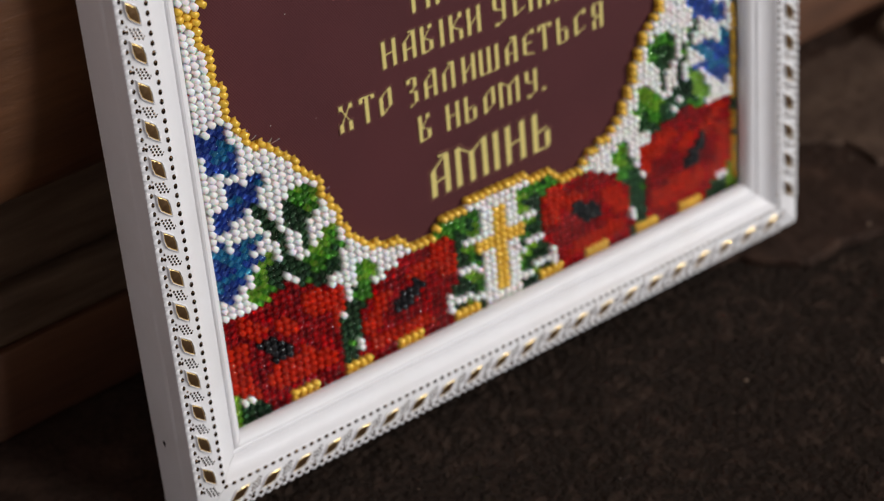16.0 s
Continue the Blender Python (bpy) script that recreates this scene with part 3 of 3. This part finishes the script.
# ---- on the floor: crumbs, a pale stone slab by the wall ----
bm = bmesh.new()
r3 = random.Random(12)
for k in range(420):
    x, y = r3.uniform(-0.25, 0.35), r3.uniform(-0.28, 0.045)
    if -0.125 < x < 0.125 and -0.03 < y < 0.05:
        continue
    size = 0.00025 + 0.0009 * r3.random() ** 4
    made = bmesh.ops.create_icosphere(bm, subdivisions=1, radius=size, matrix=Matrix.LocRotScale((x, y, 0.0002 if x > 0.1 and y > -0.03 else -0.0028), Euler((r3.random() * 3, r3.random() * 3, r3.random() * 3)), Vector((1, 0.7, 0.45))))
crumbs = part("floor_crumbs", bm, material("pale_crumbs", (0.16, 0.11, 0.075), 0.6, 0, 500, 0.4, per_object=0.6), None, "tiny pale crumbs and dust scattered over the floor", kind="stuff")
crumbs["category"] = "debris"


def stone(name, place, size, seed, mat, label):
    bm = bmesh.new()
    bmesh.ops.create_icosphere(bm, subdivisions=4, radius=1)
    for v in bm.verts:
        d = v.co.normalized()
        box = Vector([math.copysign(abs(c) ** 0.55, c) for c in d])
        k = 1 + 0.12 * noise.noise(d * 1.6 + Vector((seed, 0, 0))) + 0.04 * noise.noise(d * 7 + Vector((seed, 3, 0)))
        v.co = Vector((box.x * size[0], box.y * size[1], box.z * size[2])) * k
    low = min(v.co.z for v in bm.verts)
    bm.transform(Matrix.Translation((place[0], place[1], -low - 0.0022)))
    ob = part(name, bm, mat, None, label, 60)
    return tagged(ob, category="stone")


def slab(outline, bottom, top, seed, mat, label):
    """A thin flake of stone with a broken, uneven edge."""
    bm = bmesh.new()
    ring = []
    for (x0, y0), (x1, y1) in zip(outline, outline[1:] + outline[:1]):
        steps = max(2, int(math.hypot(x1 - x0, y1 - y0) / 0.003))
        ring += [(x0 + (x1 - x0) * k / steps, y0 + (y1 - y0) * k / steps) for k in range(steps)]
    low, rim, high = [], [], []
    for x, y in ring:
        n1, n2 = noise.noise((x * 90, y * 90, seed)) * 0.0026, noise.noise((x * 300, y * 300, seed)) * 0.0009
        low.append(bm.verts.new((x + n1 + n2, y + n1 - n2, bottom)))
        rim.append(bm.verts.new((x + n1, y + n1 + n2, top - 0.0008)))
        high.append(bm.verts.new((x + n1 * 0.9 + 0.0004, y + n1 * 0.9 + 0.0012, top)))
    for a, b in ((low, rim), (rim, high)):
        for k in range(len(a)):
            bm.faces.new((a[k], a[(k + 1) % len(a)], b[(k + 1) % len(a)], b[k]))
    bm.faces.new(high)
    bm.faces.new(list(reversed(low)))
    bmesh.ops.recalc_face_normals(bm, faces=bm.faces)
    return tagged(part("stone_slab", bm, mat, None, label), category="stone slab")


slab([(-0.30, -0.008), (0.060, -0.006), (0.089, -0.016), (0.104, -0.031), (0.119, -0.030), (0.136, -0.034), (0.17, -0.040), (0.25, -0.048), (0.40, -0.055), (0.40, 0.10), (-0.30, 0.10)], -0.006, -0.0002, 3, SLATE,
     "flat brown stone slab with a broken edge under the picture frame")
slab([(0.140, 0.030), (0.151, 0.0185), (0.163, 0.008), (0.162, -0.008), (0.20, -0.020), (0.34, -0.018), (0.34, 0.056), (0.150, 0.050)], -0.0010, 0.0011, 8, PALE_SLATE, "thin brown stone flake lying on a larger slab")
PALE_STONE = material("pale_stone", (0.30, 0.24, 0.18), 0.85, 0, 60, 0.3, 0.001, 160, stains=((0.08, 0.06, 0.045), 40, 0.6))
stone("stone", (0.254, 0.040), (0.027, 0.014, 0.0055), 2, PALE_STONE, "flat pale stone lying on the floor beside the log wall")

# lint on the satin
bm = bmesh.new()
r4 = random.Random(31)
for k in range(24):
    u, v = -34 + 40 * r4.random() ** 1.6, r4.uniform(-36, 38)
    if in_field(u - 1.5, v):
        c = Vector((CX + u * PU, CLOTH_Y - 0.00016, VM + v * PV)) - FOOT
        bmesh.ops.create_icosphere(bm, subdivisions=1, radius=0.00005 + 0.00007 * r4.random(), matrix=Matrix.LocRotScale(c, Euler((0, r4.random() * 3, 0)), Vector((1 + 2 * r4.random(), 0.6, 1))))
part("lint", bm, BEAD["white"], embroidery, "tiny pale specks of lint", kind="stuff")
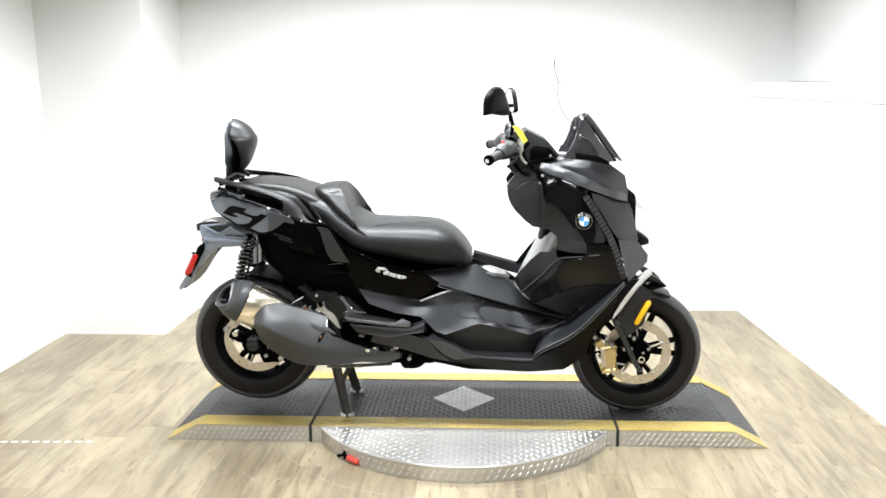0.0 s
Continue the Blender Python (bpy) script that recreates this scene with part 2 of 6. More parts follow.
def box_bm(x0, y0, z0, x1, y1, z1, bevel=0.0, seg=2):
    bm = bmesh.new()
    bmesh.ops.create_cube(bm, size=1)
    for v in bm.verts:
        v.co = Vector(((x0 + x1) / 2 + v.co.x * (x1 - x0), (y0 + y1) / 2 + v.co.y * (y1 - y0), (z0 + z1) / 2 + v.co.z * (z1 - z0)))
    if bevel:
        bmesh.ops.bevel(bm, geom=bm.edges[:], offset=bevel, segments=seg, affect="EDGES", profile=0.5)
    return bm


def box_between(a, b, w, d, bevel=0.003, taper=1.0):
    """A bevelled bar from a to b, w wide and d deep, its far end scaled by taper."""
    a, b = Vector(a), Vector(b)
    bm = bmesh.new()
    bmesh.ops.create_cube(bm, size=1)
    q = (b - a).to_track_quat("Z", "Y")
    for v in bm.verts:
        k = taper if v.co.z > 0 else 1.0
        v.co = a + q @ Vector((v.co.x * w * k, v.co.y * d * k, (v.co.z + 0.5) * (b - a).length))
    if bevel:
        bmesh.ops.bevel(bm, geom=bm.edges[:], offset=bevel, segments=2, affect="EDGES", profile=0.5)
    return bm


def loft_bm(rings, closed_ends=True):
    bm = bmesh.new()
    rows = [[bm.verts.new(p) for p in r] for r in rings]
    n = len(rows[0])
    for r0, r1 in zip(rows, rows[1:]):
        for i in range(n):
            bm.faces.new((r0[i], r0[(i + 1) % n], r1[(i + 1) % n], r1[i]))
    if closed_ends:
        bm.faces.new(rows[0][::-1])
        bm.faces.new(rows[-1])
    bmesh.ops.recalc_face_normals(bm, faces=bm.faces[:])
    return bm


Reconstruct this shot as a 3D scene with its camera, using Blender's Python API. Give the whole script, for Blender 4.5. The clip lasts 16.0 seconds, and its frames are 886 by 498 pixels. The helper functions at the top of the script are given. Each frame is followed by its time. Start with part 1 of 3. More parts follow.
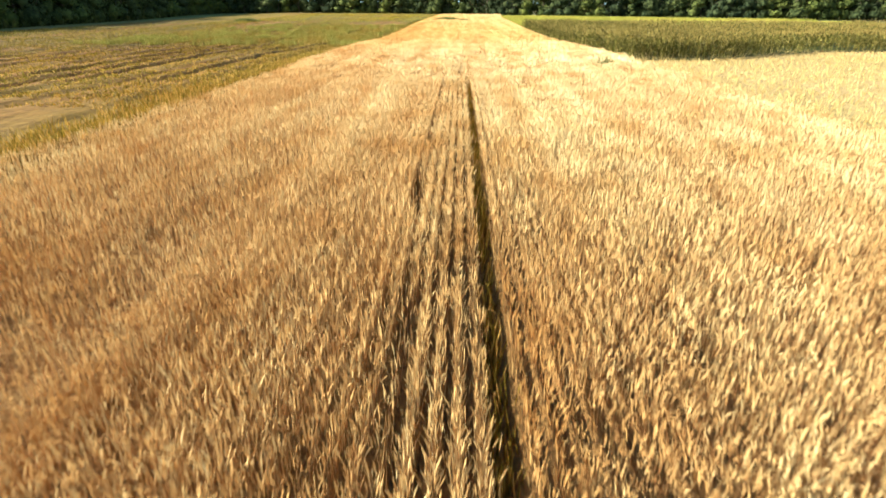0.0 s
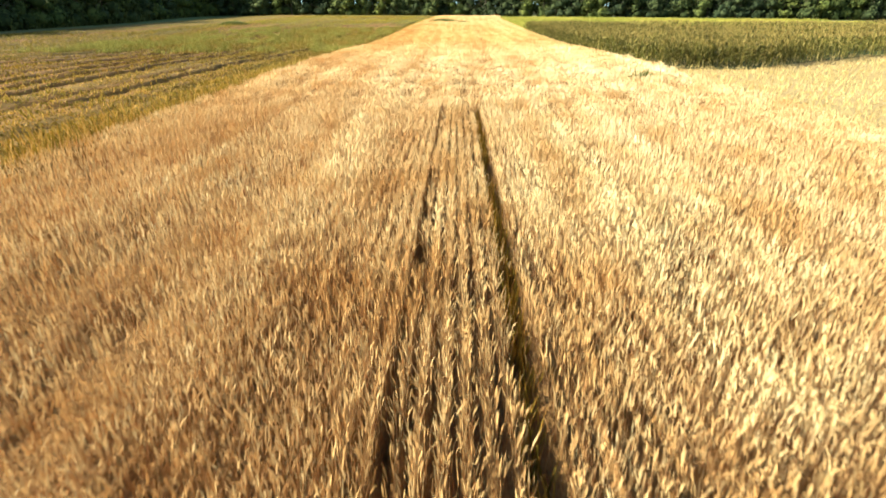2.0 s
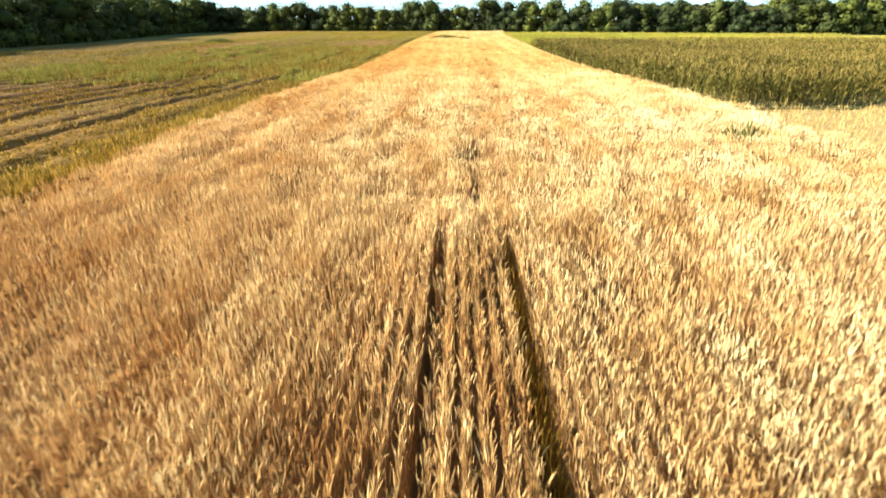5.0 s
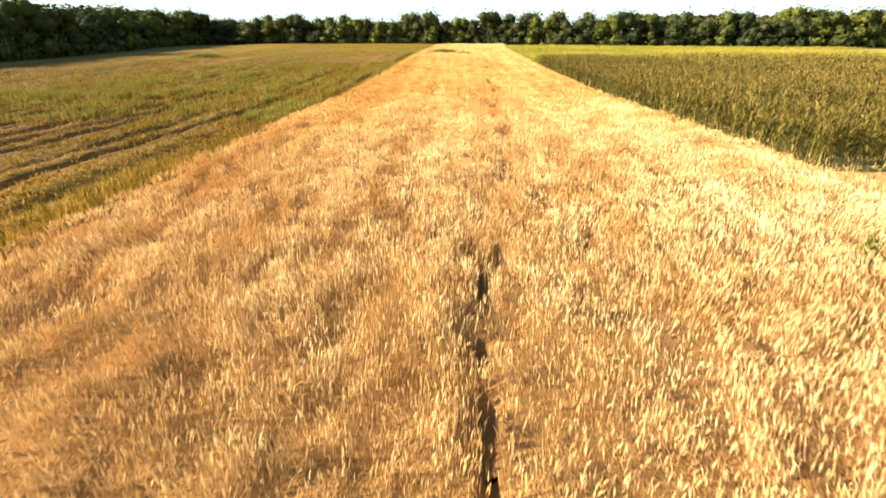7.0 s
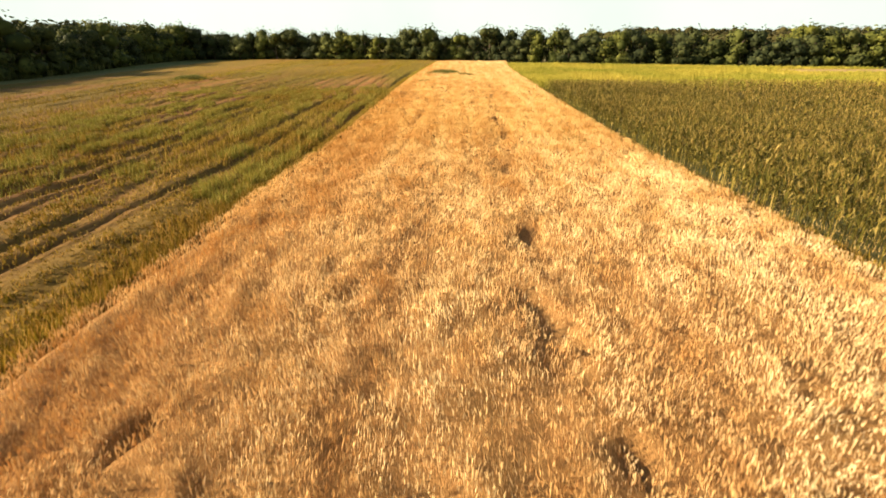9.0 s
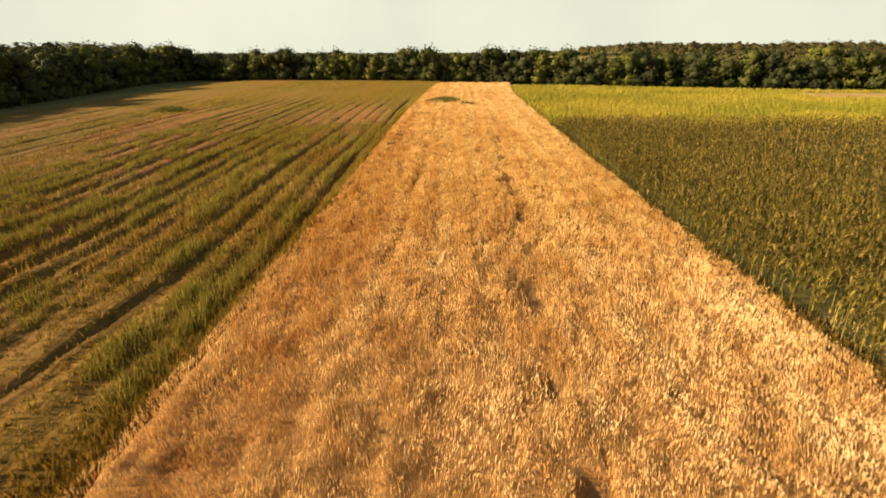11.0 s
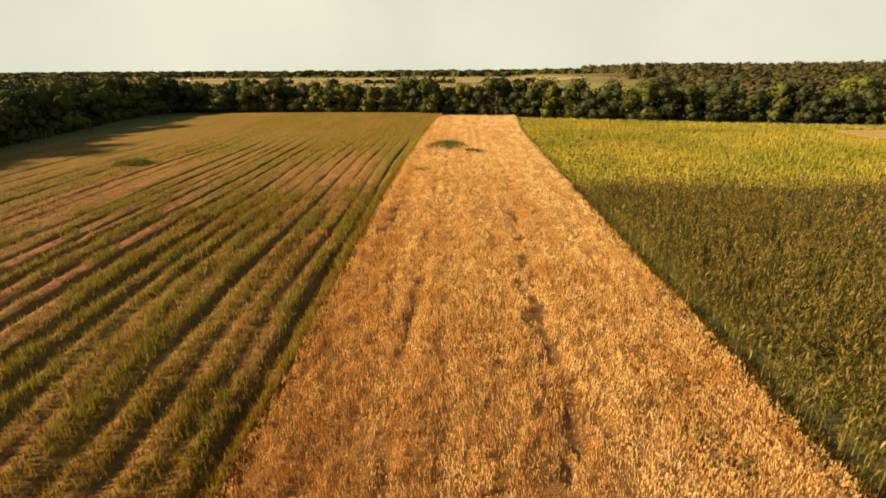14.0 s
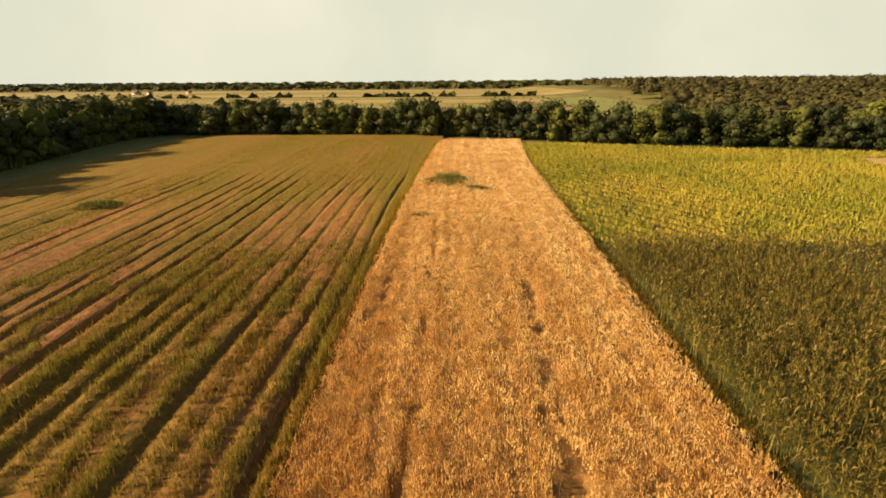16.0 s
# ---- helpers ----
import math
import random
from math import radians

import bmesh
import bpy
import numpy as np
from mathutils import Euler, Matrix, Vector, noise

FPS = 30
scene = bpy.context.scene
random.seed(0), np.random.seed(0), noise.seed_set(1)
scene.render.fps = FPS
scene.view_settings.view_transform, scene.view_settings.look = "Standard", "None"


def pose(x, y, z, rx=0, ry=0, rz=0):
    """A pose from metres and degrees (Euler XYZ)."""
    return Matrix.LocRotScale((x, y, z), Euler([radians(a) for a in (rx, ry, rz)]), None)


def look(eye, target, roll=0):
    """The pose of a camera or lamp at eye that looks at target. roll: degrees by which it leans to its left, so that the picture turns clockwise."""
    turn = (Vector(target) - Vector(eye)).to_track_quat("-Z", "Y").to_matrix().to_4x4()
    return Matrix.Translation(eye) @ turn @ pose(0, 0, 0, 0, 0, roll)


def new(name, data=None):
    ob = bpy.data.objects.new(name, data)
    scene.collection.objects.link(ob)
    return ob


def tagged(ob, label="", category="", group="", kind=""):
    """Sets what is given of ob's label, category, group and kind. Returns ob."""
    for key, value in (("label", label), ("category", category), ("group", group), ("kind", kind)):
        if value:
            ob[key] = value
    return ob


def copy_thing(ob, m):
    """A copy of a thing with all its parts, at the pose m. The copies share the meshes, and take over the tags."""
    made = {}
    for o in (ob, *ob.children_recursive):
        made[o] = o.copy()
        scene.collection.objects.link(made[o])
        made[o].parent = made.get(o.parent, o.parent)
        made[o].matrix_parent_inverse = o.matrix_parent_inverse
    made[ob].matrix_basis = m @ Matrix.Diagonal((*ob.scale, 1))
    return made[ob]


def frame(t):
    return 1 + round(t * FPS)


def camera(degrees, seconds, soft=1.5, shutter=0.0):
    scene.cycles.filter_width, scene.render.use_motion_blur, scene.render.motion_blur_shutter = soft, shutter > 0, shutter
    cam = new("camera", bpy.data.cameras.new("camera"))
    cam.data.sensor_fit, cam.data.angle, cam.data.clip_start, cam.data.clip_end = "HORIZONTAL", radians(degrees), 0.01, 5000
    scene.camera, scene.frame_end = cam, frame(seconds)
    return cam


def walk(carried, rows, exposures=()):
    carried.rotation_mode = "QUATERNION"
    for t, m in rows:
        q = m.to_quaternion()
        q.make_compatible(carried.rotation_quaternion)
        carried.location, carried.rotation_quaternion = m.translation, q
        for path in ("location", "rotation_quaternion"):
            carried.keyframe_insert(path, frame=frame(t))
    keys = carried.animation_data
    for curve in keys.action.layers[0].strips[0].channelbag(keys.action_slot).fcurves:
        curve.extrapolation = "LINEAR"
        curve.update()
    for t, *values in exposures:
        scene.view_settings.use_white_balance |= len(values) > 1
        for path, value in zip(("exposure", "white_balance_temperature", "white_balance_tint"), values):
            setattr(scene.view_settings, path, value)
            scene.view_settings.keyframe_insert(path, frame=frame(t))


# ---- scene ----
# Camera: a drone that rises over a strip of ripe wheat.
LENS = 82.12
cam = camera(LENS, 16.0, soft=1.75, shutter=0.25)
PATH = [
    (0, 1.002, 0.000, 4.821, -25.824, 1.798, -0.297),
    (0.5, 0.915, 1.913, 4.764, -25.826, 1.711, -0.225),
    (1, 0.834, 3.826, 4.723, -25.812, 1.625, -0.157),
    (1.5, 0.766, 5.737, 4.705, -25.766, 1.546, -0.095),
    (2, 0.708, 7.631, 4.698, -25.683, 1.491, -0.050),
    (2.5, 0.656, 9.490, 4.689, -25.554, 1.474, -0.024),
    (3, 0.600, 11.311, 4.692, -25.373, 1.488, -0.001),
    (3.5, 0.533, 13.099, 4.723, -25.138, 1.521, 0.038),
    (4, 0.483, 14.892, 4.781, -24.870, 1.555, 0.083),
    (4.5, 0.480, 16.727, 4.861, -24.601, 1.569, 0.119),
    (5.25, 0.544, 19.567, 5.031, -24.219, 1.564, 0.148),
    (6, 0.597, 22.464, 5.289, -23.871, 1.566, 0.151),
    (6.5, 0.592, 24.419, 5.534, -23.652, 1.576, 0.149),
    (7, 0.545, 26.396, 5.854, -23.434, 1.587, 0.140),
    (7.5, 0.462, 28.411, 6.255, -23.200, 1.587, 0.111),
    (8, 0.353, 30.516, 6.735, -22.966, 1.569, 0.064),
    (8.5, 0.226, 32.755, 7.290, -22.742, 1.528, 0.009),
    (9, 0.090, 35.104, 7.925, -22.495, 1.475, -0.034),
    (9.5, -0.046, 37.523, 8.640, -22.203, 1.426, -0.047),
    (10, -0.184, 39.989, 9.408, -21.936, 1.391, -0.030),
    (10.75, -0.393, 43.758, 10.613, -21.601, 1.376, 0.045),
    (11.5, -0.599, 47.608, 11.826, -21.244, 1.402, 0.156),
    (12, -0.723, 50.205, 12.568, -20.985, 1.426, 0.225),
    (12.5, -0.830, 52.817, 13.243, -20.716, 1.445, 0.277),
    (13, -0.922, 55.440, 13.904, -20.443, 1.454, 0.313),
    (13.5, -1.001, 58.066, 14.594, -20.173, 1.454, 0.337),
    (14, -1.074, 60.686, 15.310, -19.916, 1.453, 0.356),
    (14.5, -1.148, 63.289, 16.036, -19.674, 1.460, 0.378),
    (15, -1.222, 65.884, 16.769, -19.430, 1.469, 0.403),
    (15.5, -1.293, 68.478, 17.504, -19.164, 1.473, 0.431),
    (16, -1.362, 71.073, 18.241, -18.884, 1.473, 0.460),
]
walk(cam, [(t, pose(x, y, z, 90 + p, r, w)) for t, x, y, z, p, w, r in PATH],
     exposures=[(0, 1.96, 5300, -2), (4, 1.92, 5350, -2), (7, 1.84, 6550, 8), (9.5, 1.43, 7400, 16), (12, 1.1, 8500, 21), (16, 1.07, 8500, 21)])

# World and sun: late light from beyond the wood on the left, hazy sky.
SUN_FROM = Vector((-1.0, -0.14, 0.385)).normalized()
world = bpy.data.worlds.new("sky")
scene.world = world
world.use_nodes = True
wn, wl = world.node_tree.nodes, world.node_tree.links
sky = wn.new("ShaderNodeTexSky")
sky.sky_type, sky.sun_disc = "NISHITA", False
sky.sun_elevation = math.asin(SUN_FROM.z)
sky.sun_rotation = math.atan2(SUN_FROM.x, SUN_FROM.y)
sky.air_density, sky.dust_density, sky.ozone_density = 1.0, 0.8, 1.0
pale = wn.new("ShaderNodeHueSaturation")
pale.inputs["Saturation"].default_value = 1.2
pale.inputs["Value"].default_value = 0.05
wl.new(sky.outputs[0], pale.inputs["Color"])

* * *

WHAT IS REQUIRED :: Reproduce each line of the material containing the word "values".

EXPECTED ANSWER ::
    for t, *values in exposures:
        scene.view_settings.use_white_balance |= len(values) > 1
        for path, value in zip(("exposure", "white_balance_temperature", "white_balance_tint"), values):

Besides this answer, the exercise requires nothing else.